W 1912 roku założył KEYSTONE STUDIOS. Było to studio w Kalifornii na byłej fermie. Studio stało się sławne dzięki KEYSTONE COPS. Była to grupa niezdarnych policjantów. Grali ich emerytowani akrobaci i często ludzie z cyrku. Keystonowscy Policjanci byli niezbędni w klażdym filmie. Widownia zawsze śmiała się do bólu. Sceny do dziś śmieszą.
Trudno byłoby powiedzieć, który z jego filmów jest najlepszy. W końcu zrobił ich kilkaset. Jego filmy są w większości zachowane do dzisiejszych czasów.
Ale warto wspomnieć o tym, że to u Senneta pierwszy raz rzucano się tortami. Gag ten jest stary prawie jak kino, bo pochodzi z 1913 roku.
Mimo, że był KRÓLEM, to żadna sława i panowanie nie trwa wiecznie. Co go wykończyło? Odpowiedź jest prosta: DŹWIĘK. W erze dźwiękowej robił jeszcze wiele filmów, ale już nie miały tego polotu. Dodatkowo zniszczyła go cenzura.

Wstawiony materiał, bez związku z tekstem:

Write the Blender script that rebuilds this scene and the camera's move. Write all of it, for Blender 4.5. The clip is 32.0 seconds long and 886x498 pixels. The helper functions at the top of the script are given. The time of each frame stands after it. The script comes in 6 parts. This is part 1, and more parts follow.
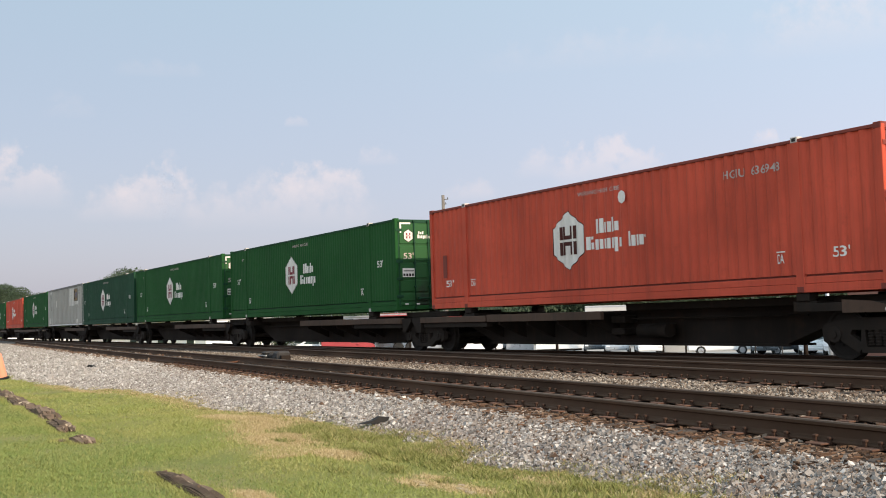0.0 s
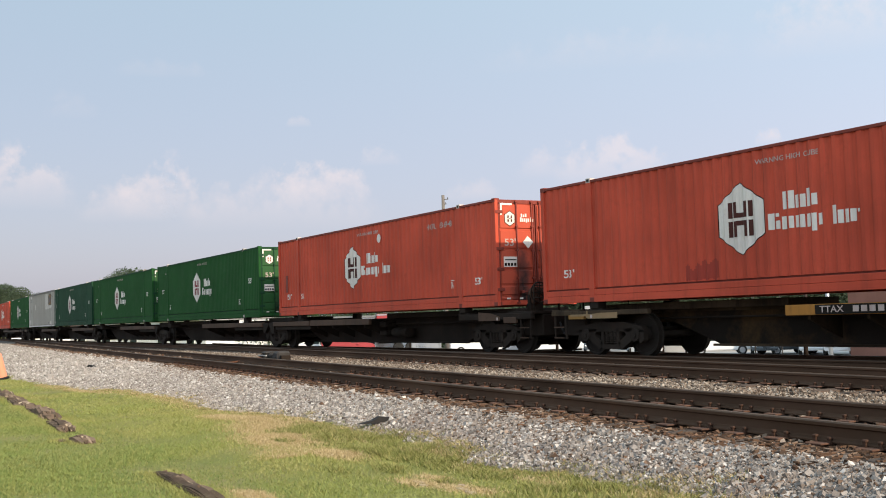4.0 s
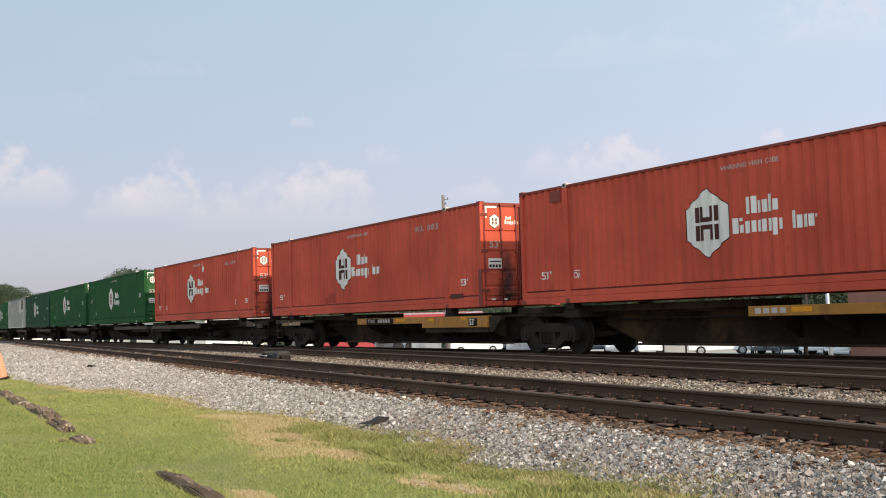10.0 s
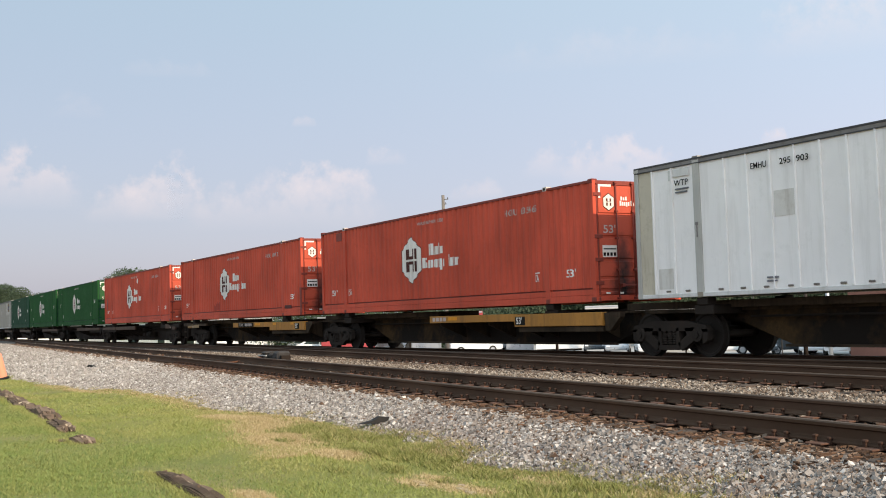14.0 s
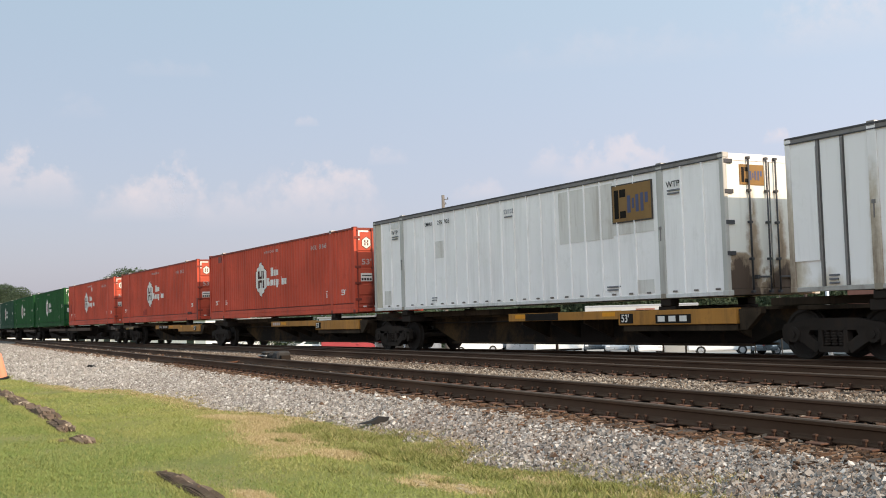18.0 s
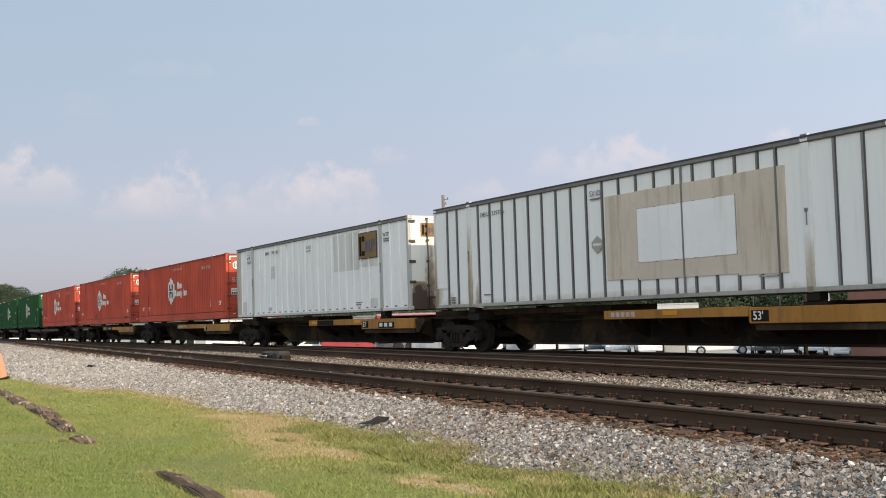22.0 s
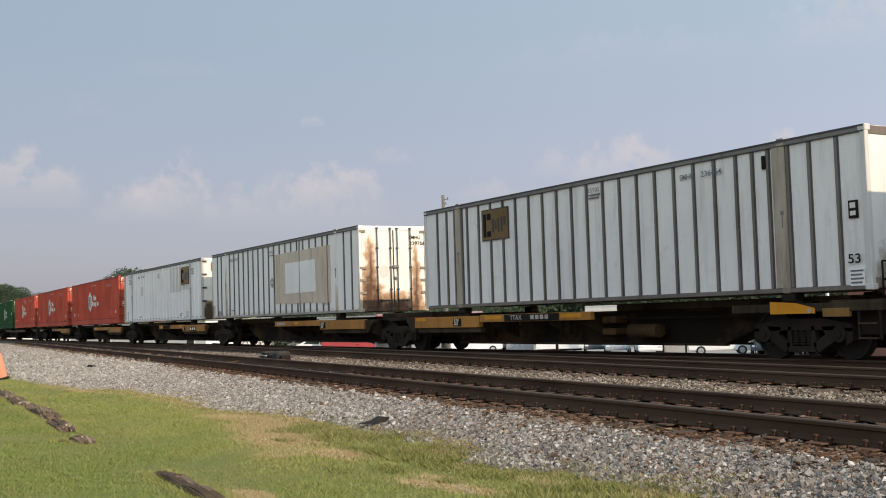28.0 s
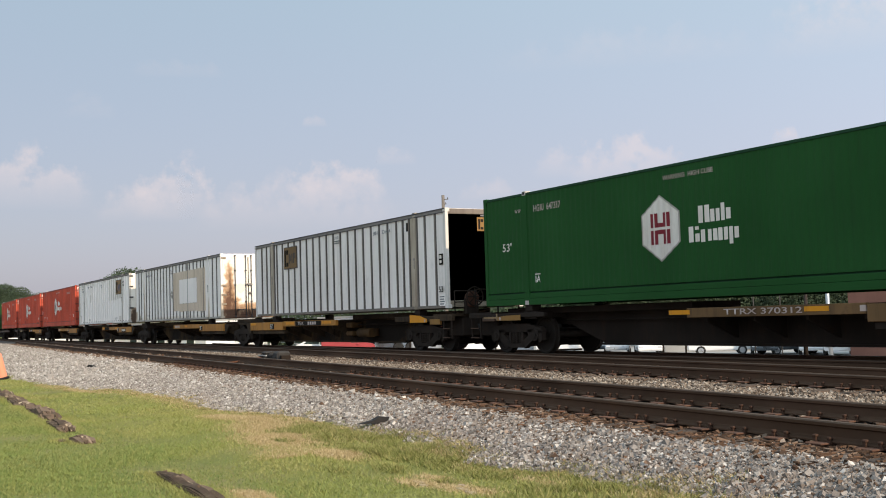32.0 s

Mało osób o nim pamięta, a wprowadził przecież nową odmianę komedii. Slapstick na pewno znacie z BENNY HILL SHOW i KEVIN SAM W DOMU. Za całokształt pracy dostał Oscara w 1937 roku. Jako ciekawostkę dodam, że to on ufundował szyld HOLLYWOOD w Fabryce Snów.